Virginia joins slow-motion plan to sidestep Electoral College
With dozens of electoral votes to go and lawsuits basically guaranteed, this is less “done deal” and more “check back in a few election cycles.”
The State of Virginia has signed onto the long-running, slow-build effort to make the Electoral College reflect the actual popular vote, nudging the National Popular Vote Compact a little closer to the magic number it needs to matter.
With Virginia, the total number of states signed on to the interstate compact is now 18, plus the District of Columbia, for a total of 222 electoral votes.
The compact doesn’t go into effect, though, until there are enough states signed up to reach the required 270 electoral votes to elect a president.
“This [effort] started 20 years ago and it’s been slow and steady … constant forward momentum across these 20 years,” said Alyssa Cass, a strategist for the National Popular Vote Project and a Democratic consultant. “Bills have been introduced in almost every state, most passed in a bipartisan way. This is on the 5-yard line of making this a reality.”

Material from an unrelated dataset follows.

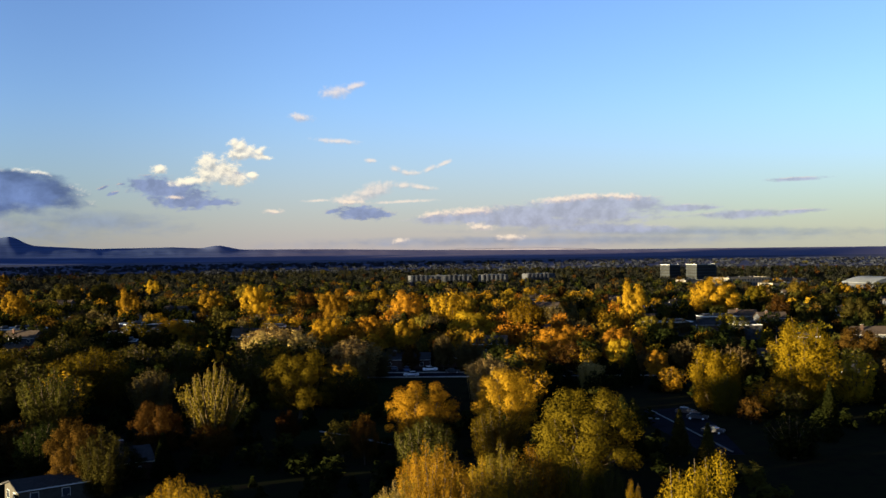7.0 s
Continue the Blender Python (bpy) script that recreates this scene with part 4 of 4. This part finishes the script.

But with dozens of electoral votes to go, it’s unclear which other states would seek to enact the compact next. And even if it were to cross the 270 threshold, legal challenges would likely await.
Still 48 votes short of a number that matters, don’t get your hopes up. The largest states likely to join this compact already have, California and New York. With dozens of electoral votes to go and lawsuits basically guaranteed, this is less “done deal” and more “check back in a few election cycles.”